At the Alaska Writer’s Guild annual conference, I heard a lot of things. So many of those things stuck with me as really good and legitimately helpful advice. I will go on about that quite a bit over the next few weeks in part because I’m still digesting what I heard and writing it out like this helps me to understand it. That said, one of the things that hit me, and is still hitting me, is this question:

Why do we write?

If you’d asked me that question before last week, I’d have selected one of the following clichés:

– Because I love doing it, and I want to keep doing it,

– Because I want to be a professional writer when I grow up,

– Because it legitimizes my wearing of socks and sandals in a way nothing else can.

Okay, I made that last one up, that’s being a programmer.
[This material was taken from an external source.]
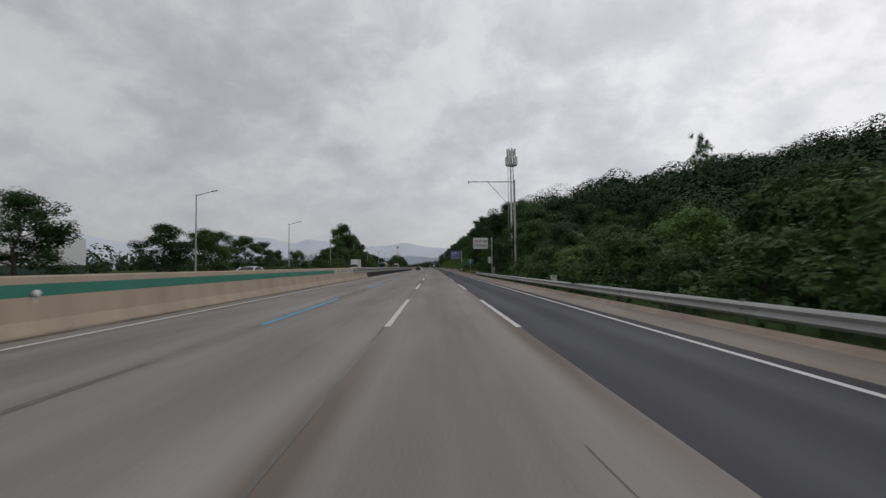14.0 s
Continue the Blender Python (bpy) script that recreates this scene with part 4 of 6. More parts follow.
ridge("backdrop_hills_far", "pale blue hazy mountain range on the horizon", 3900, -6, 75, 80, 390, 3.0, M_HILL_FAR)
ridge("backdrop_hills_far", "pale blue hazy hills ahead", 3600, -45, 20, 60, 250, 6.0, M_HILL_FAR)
ridge("backdrop_hills_near", "low wooded hills across the plain, tinted grey-blue with haze", 2700, 8, 60, 30, 105, 9.0, M_HILL_NEAR)

# ---- street lamps and poles ----
M_LAMP_HEAD = mat("grey_lamp_housing", (0.30, 0.31, 0.32), 0.45, 0.3, vary=0.1)
M_LAMP_GLASS = mat("lamp_lens", (0.62, 0.63, 0.60), 0.15, vary=0.05)


def street_lamp(label, height, arm, m, group):
    t = thing("street_lamp", label, "street lamp", group, m=m)
    p = Shape()
    p.rod((0, 0, -.3), (0, 0, 1.2), .12, .115, 12)
    p.rod((0, 0, 1.2), (0, 0, height), .115, .07, 12)
    part("pole", p, M_POLE, t)
    f = Shape()
    f.box((0, 0, .04), (.40, .40, .08), .015)
    for sx in (-1, 1):
        for sy in (-1, 1):
            f.rod((sx * .14, sy * .14, .06), (sx * .14, sy * .14, .14), .018, n=6)
    part("base_plate", f, M_ZINC, t)
    a = Shape()
    a.rod((0.06, 0, height - .06), (-arm * .82, 0, height + arm * .19), .055, .04, 8)
    a.rod((0, 0, height - .15), (0, 0, height + .08), .085, .085, 10)
    part("arm", a, M_POLE, t)
    tilt = pose(-arm * .90, 0, height + arm * .205, 0, 12, 0)
    h = Shape()
    h.box((0, 0, 0), (.85, .26, .10), .04, tilt)
    h.box((.40, 0, .0), (.20, .12, .13), .03, tilt)
    head = part("lamp_head", h, M_LAMP_HEAD, t)
    g = Shape()
    g.box((-.08, 0, -.055), (.50, .20, .02), .006, tilt)
    part("lens", g, M_LAMP_GLASS, head)
    return t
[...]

Being a programmer does that. So the real answer, and one I’m embarrassed to say someone had to tell me, is that we write to be read. Wow. Okay. That distills it down to the very heart of the matter, doesn’t it? I think that ought to be enough for me to just carry on and keep writing. After all, it’s not exactly an earth shattering revelation. Yet, it still nags me, because I can’t get past the second why. This is the why that hangs out with a but just at the end of the to be read.
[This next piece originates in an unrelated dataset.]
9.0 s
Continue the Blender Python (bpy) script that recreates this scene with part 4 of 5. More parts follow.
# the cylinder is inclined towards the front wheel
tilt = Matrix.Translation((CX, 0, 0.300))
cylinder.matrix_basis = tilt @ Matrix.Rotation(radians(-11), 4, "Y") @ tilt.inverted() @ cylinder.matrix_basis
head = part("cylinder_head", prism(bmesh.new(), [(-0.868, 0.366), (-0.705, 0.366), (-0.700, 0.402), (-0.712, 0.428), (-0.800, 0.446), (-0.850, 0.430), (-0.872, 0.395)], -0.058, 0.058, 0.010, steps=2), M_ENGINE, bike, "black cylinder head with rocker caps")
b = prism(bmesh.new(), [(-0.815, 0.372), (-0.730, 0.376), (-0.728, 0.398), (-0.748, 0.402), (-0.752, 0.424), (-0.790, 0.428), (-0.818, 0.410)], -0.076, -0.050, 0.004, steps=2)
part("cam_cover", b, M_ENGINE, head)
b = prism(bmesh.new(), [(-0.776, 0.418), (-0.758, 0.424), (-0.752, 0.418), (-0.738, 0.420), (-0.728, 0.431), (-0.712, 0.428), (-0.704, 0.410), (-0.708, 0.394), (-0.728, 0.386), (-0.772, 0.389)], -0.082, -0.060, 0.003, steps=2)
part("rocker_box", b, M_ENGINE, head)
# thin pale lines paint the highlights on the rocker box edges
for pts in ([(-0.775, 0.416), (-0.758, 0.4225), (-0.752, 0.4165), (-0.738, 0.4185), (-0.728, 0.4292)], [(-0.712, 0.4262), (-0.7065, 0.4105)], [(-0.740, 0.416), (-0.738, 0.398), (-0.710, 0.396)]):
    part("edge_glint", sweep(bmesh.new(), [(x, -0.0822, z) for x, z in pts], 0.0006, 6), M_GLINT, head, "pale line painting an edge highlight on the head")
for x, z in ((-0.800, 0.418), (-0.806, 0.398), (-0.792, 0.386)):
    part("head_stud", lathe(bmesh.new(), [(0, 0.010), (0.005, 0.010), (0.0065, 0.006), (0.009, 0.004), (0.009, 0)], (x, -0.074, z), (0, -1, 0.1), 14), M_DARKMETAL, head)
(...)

Why? It’s the ultimate existential question isn’t it? You can why anything to death. I keep wanting to come back round to the why I do this, but here’s the kicker, it’s not about me at all. If I make it about me, then I’m missing the point. I’d like to think what I write is humorous. Perhaps not outright funny, but silly in a slightly better than slapstick way. Attempting to be humorous adds something to my work for sure. When I started doing that, the quality of my writing increased dramatically. Even I like it better and I’m extremely hard on myself. I’ve even gotten a few compliments, and compliments feel good. For me, the best compliment is “I’m really enjoying this.” I’m not really looking for anything more than that. There it is again, that me thing, but that’s why I do it, we’re talking the second why, not the first one.

To get back to the first ‘why’ in ‘why do we write’, it’s a two way street isn’t it? I get satisfaction from hearing the words “I’m enjoying this.” and the reader has clearly gotten something from it. They’ve gotten what I was hoping they would get out of it. The problem here is that it’s all too easy to focus exclusively on the ‘me’ portion of the equation and not the reader portion. I’m not saying it’s all about working out exactly what an audience wants to see, because quite often they don’t know what they want, that’s why creative people exist, to make up the new things that people didn’t know they wanted until they have it in front of them.

In any case, this is something for me to ponder and think about as I work through the difficult process of getting enough pre-orders to publish Wine Bottles and Broomsticks on Inkshares, and moving forward too into other projects that will need to find the readers that need them.